Я, как принято говорить, оставил перо после фразы: «Дети 56-го струхнули не на шутку», — оставил в 1-й Градской больнице в Москве, а в апреле 81-го берусь за него снова, уже в Ялте.
Выехал в Ялту утром 16 апреля, а накануне вечером, 15-го, «Современник» торжественно отмечал двадцатипятилетие своего существования!
— Этот день надо было пережить, — сказала мне Лиля Толмачева, когда все было завершено.
Действительно, надо было. Трудно было. В зале и на сцене много знакомых лиц. Но скольких, скольких уже нет… Минутой молчания почтили память ушедших. Прозвучали имена Володи Паулуса, Олега Даля, одного из авторов пьесы «Два цвета» — Авы Зака, Константина Михайловича Симонова, кого-то еще. В ту минуту я подумал: «А бедного Ёсю Либгота забыли». Грустно. Конечно, что значит потеря старого Либгота по сравнению с трагедией тридцатидевятилетнего Олега Даля? И все-таки…

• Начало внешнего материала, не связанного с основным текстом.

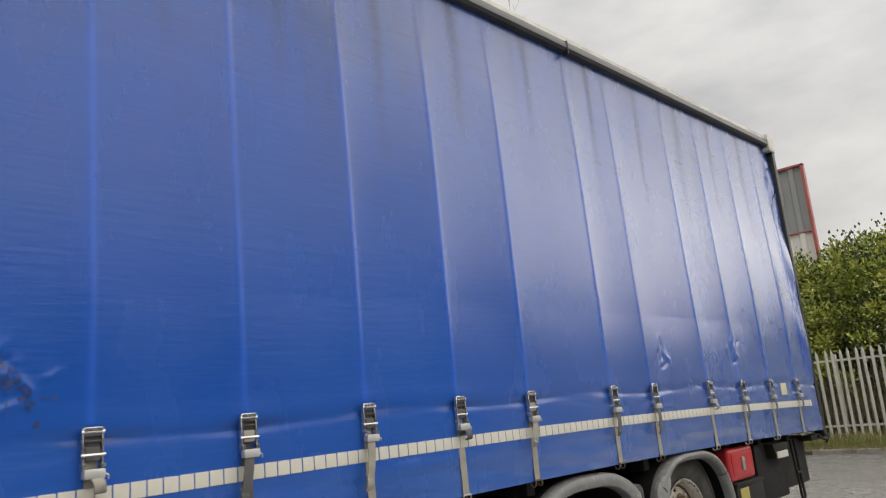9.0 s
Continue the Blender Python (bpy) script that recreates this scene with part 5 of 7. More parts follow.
bm = bmesh.new()
loft(bm, [screen_row(v / 8) for v in range(9)], False)
ws = part("windscreen", bm, M_SCREEN, truck, "clean windscreen reflecting bare trees", smooth=60)
facing(ws, (-1, 0, 0)).visible_shadow = False
bm = bmesh.new()
loft(bm, [[(x - 0.003, y, z) for x, y, z in screen_row(v)] for v in (-0.01, 0.06, 0.12, 0.185)], False)
thick(part("screen_band", bm, M_BLACK, ws), 0.004)
for s in (0, 1):
    rows = []
    for k in range(9):
        v = k / 8
        e = screen_row(v)[0]
        z = e[2]
        d = (-1.188 + 0.100 * (z - 1.27) / 1.49, side_y(z) + 0.004)
        m1 = (e[0] + 0.28 * (d[0] - e[0]) - 0.012, e[1] + 0.40 * (d[1] - e[1]) - 0.030)
        m2 = (e[0] + 0.70 * (d[0] - e[0]) - 0.004, e[1] + 0.82 * (d[1] - e[1]) - 0.012)
        lp = [(e[0], e[1]), m1, m2, d, (d[0] + 0.02, d[1] + 0.05), (e[0] + 0.03, e[1] + 0.03)]
        rows.append([(x, (2 * YC - y) if s else y, z) for x, y in lp])
    bm = bmesh.new()
    loft(bm, rows)
    part("pillar", bm, M_WHITE, truck, "white windscreen pillar", smooth=70)

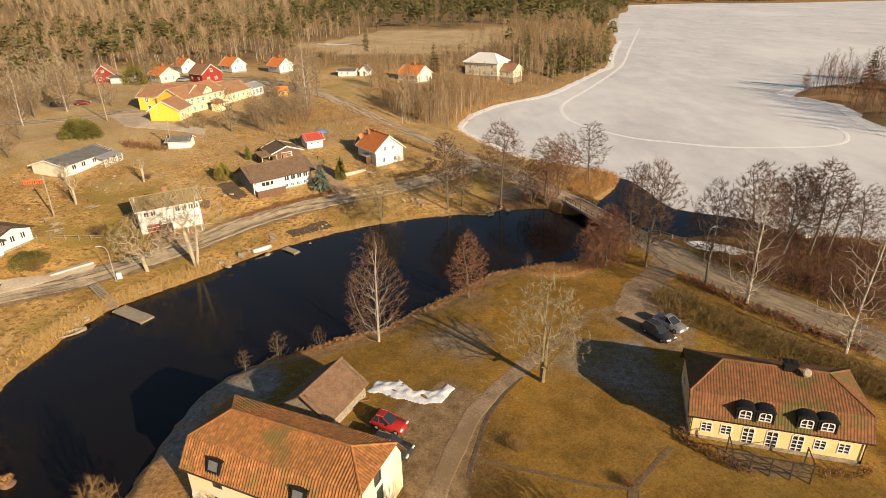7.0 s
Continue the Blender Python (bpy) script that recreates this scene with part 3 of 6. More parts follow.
def window_meshes(w, h, nx, nz, frame_mat, glass, arch):
    key = (w, h, nx, nz, frame_mat.name, glass.name, arch)
    if key not in MADE:
        bm = bmesh.new()
        t = min(0.11, w * 0.13)
        box(bm, -w / 2 - 0.04, -w / 2 + t, -0.035, 0.1, 0, h)
        box(bm, w / 2 - t, w / 2 + 0.04, -0.035, 0.1, 0, h)
        box(bm, -w / 2 + t, w / 2 - t, -0.035, 0.1, 0, t)
        box(bm, -w / 2 + t, w / 2 - t, -0.035, 0.1, h - t, h)
        if arch:
            steps_ = 8
            ring = [(w / 2 * math.cos(math.pi * i / steps_), 0.0, h - 0.002 + arch * math.sin(math.pi * i / steps_)) for i in range(steps_ + 1)]
            prism(bm, [(x, -0.035, z) for x, y, z in ring], (0, 0.12, 0))
        for i in range(1, nx):
            x = -w / 2 + w * i / nx
            box(bm, x - 0.04, x + 0.04, -0.02, 0.08, t, h - t)
        for i in range(1, nz):
            z = h * i / nz
            box(bm, -w / 2 + t, w / 2 - t, -0.016, 0.08, z - 0.03, z + 0.03)
        bmesh.ops.recalc_face_normals(bm, faces=bm.faces[:])
        f = bpy.data.meshes.new("window")
        bm.to_mesh(f)
        bm.free()
        f.materials.append(frame_mat)
        bm = boxes((-w / 2 + t, w / 2 - t, 0.05, 0.07, t, h - t))
        g = bpy.data.meshes.new("pane")
        bm.to_mesh(g)
        bm.free()
        g.materials.append(glass)
        MADE[key] = (f, g)
    return MADE[key]


def window_at(house, m, w, h, nx=2, nz=3, frame_mat=None, glass=None, arch=0.0, name="window", label=""):
    f, g = window_meshes(w, h, nx, nz, frame_mat or M_WHITE, glass or M_GLASS, arch)
    win = part(name, f, None, house, label)
    win.matrix_basis = m
    part("pane", g, None, win)
    return win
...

Когда я в 59-м году вступил в труппу «Современника», то знал уже многих, почти всех.
— А кто этот старый еврей, который непременно во всех спектаклях участвует?
— Это? Иосиф Миронович Либгот… Ёся! — с ласковой фамильярностью окликнул того мой собеседник.
Ёся, нисколько не обидевшись на столь амикошонское обращение, подошел. По возрасту он годился нам в отцы, но вполне мог оказаться и дедом.